TOPS-20 Telnet and Port Forwading issue

Peter Coghlan cctalk at beyondthepale.ie
Tue Dec 13 06:02:51 CST 2016


On Mon, 12 Dec 2016 23:10:57 -0700, Warner Losh wrote:
>
> On Mon, Dec 12, 2016 at 11:04 AM, Seth Morabito
> <lists+cctalk at loomcom.com> wrote:
> > Hi folks,
> >
> > I don't know if this is the best place to ask this question, but I don't
> > know of any better forums for PDP-10 discussion, so hopefully it's
> > on-topic enough.
> >
> > I recently set up the KLH10 PDP-10 emulator on my network, running
> > TOPS-20 7.1. It's on a box in my 192.168.1.0/24 network. TCP/IP works
> > great, I can telnet to it from within my network without any issue.
> >
> > I also set up my firewall (a box running CentOS 7.1) to port forward
> > from external TCP port 2320 to internal TCP port 23 on the KLH10 box.
> >
> > Interestingly, when I telnet from _outside_ the network to my firewall's
> > port 2320, it works, but Telnet goes into line mode rather than
> > character mode! I can fix it with telnet escape (^]) by setting
> > character mode explicitly with "mode character", but that's kind of
> > annoying to do each time I connect.
> >
> > It feels like Telnet is no longer doing line mode / character mode
> > negotiation when I'm port forwarding. It's most mysterious.
> >
> > If you want to see for yourself, you can telnet to
> > gatekeeper.retronet.net 2320, which is the KLH10 instance.
> >
> > Does this ring any bells for anyone?
>
> I'm guessing that this is the classic "Many telnet clients default to
> line mode for only for port 23." issue.
>
> Warner

I've tried connecting using the Multinet telnet client under VMS.  It seems to
work fine.  However, this telnet client does not seem to have a way to manually
set line mode versus character mode so I don't seem to have a way of simulating
the problem to ensure that I am not seeing it.

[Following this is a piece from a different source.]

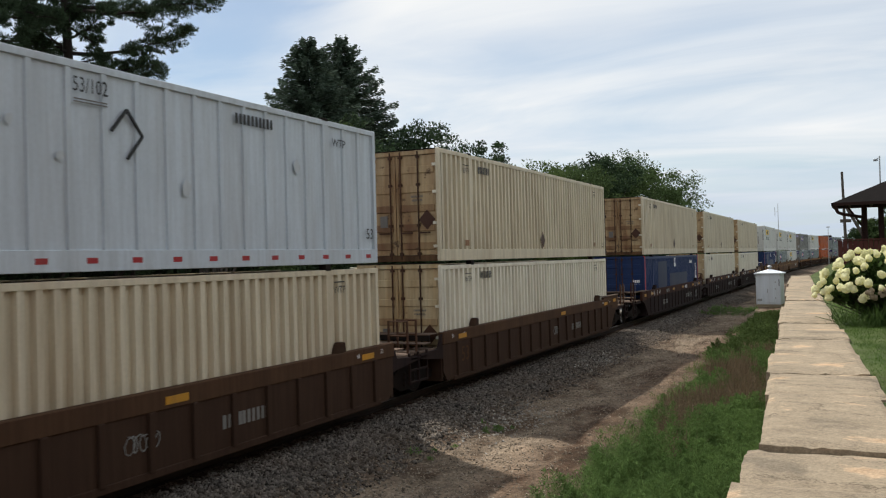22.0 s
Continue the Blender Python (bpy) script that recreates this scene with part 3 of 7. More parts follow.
M_WELLRUST = paint("car_brown", (0.048, 0.027, 0.018), dirt=(0.06, 0.035, 0.022), amount=0.7, rough=0.75)
M_WELLBROWN = paint("car_rusty_brown", (0.080, 0.043, 0.024), dirt=(0.055, 0.030, 0.018), amount=0.7, rough=0.75)
M_WELLYELLOW = paint("car_mustard", (0.104, 0.052, 0.020), dirt=(0.070, 0.034, 0.017), amount=0.65, rough=0.7, streak=False)
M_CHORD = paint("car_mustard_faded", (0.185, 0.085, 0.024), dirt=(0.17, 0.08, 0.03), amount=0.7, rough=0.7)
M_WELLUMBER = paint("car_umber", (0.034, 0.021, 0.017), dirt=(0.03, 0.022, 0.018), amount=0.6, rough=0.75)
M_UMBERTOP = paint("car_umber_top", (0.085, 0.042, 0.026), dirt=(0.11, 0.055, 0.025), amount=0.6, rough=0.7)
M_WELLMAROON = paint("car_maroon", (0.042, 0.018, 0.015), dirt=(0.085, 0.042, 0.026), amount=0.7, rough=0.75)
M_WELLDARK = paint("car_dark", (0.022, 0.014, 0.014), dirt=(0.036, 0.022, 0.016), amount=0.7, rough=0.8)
M_WELLBLUE = paint("car_navy", (0.0065, 0.016, 0.036), dirt=(0.012, 0.015, 0.018), amount=0.5, rough=0.5)
M_DECK = paint("deck_brown", (0.085, 0.047, 0.032), dirt=(0.10, 0.05, 0.03), amount=0.7, rough=0.8, streak=False)
M_SPINE = paint("spine_rust", (0.026, 0.015, 0.010), dirt=(0.015, 0.010, 0.007), amount=0.7, rough=0.8)
M_SILL = paint("sill_rust_yellow", (0.092, 0.043, 0.019), dirt=(0.06, 0.028, 0.015), amount=0.85, rough=0.75)
M_REFL = paint("reflector_yellow", (0.50, 0.24, 0.02), amount=0.35)
M_TREADPLATE = paint("worn_deck_plate", (0.150, 0.108, 0.084), dirt=(0.09, 0.055, 0.038), amount=0.8, rough=0.7, streak=False)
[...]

Typing a question mark on it's own without pressing return results in a list
of commands being displayed so I think I am in character mode and this is the
expected behaviour.

I would agree with what Warner said regarding many telnet clients, except
maybe he meant they default to line mode for ports other than port 23.  You
could test the theory by temporarily port forwarding external port 23 to the
emulator.  Bear in mind that you will probably get lots of botnets trying to
break in on that port while you are testing.

Another possibility is that if the firewall is trying to be clever, it might
be intercepting the telnet negotiations instead of just doing straightforward
port forwarding.  I used to come across a lot of commercial firewall products
generally sticking their nose in where it wasn't wanted and making a mess (of
SMTP for example) but it doesn't sound like you are using one of those devices.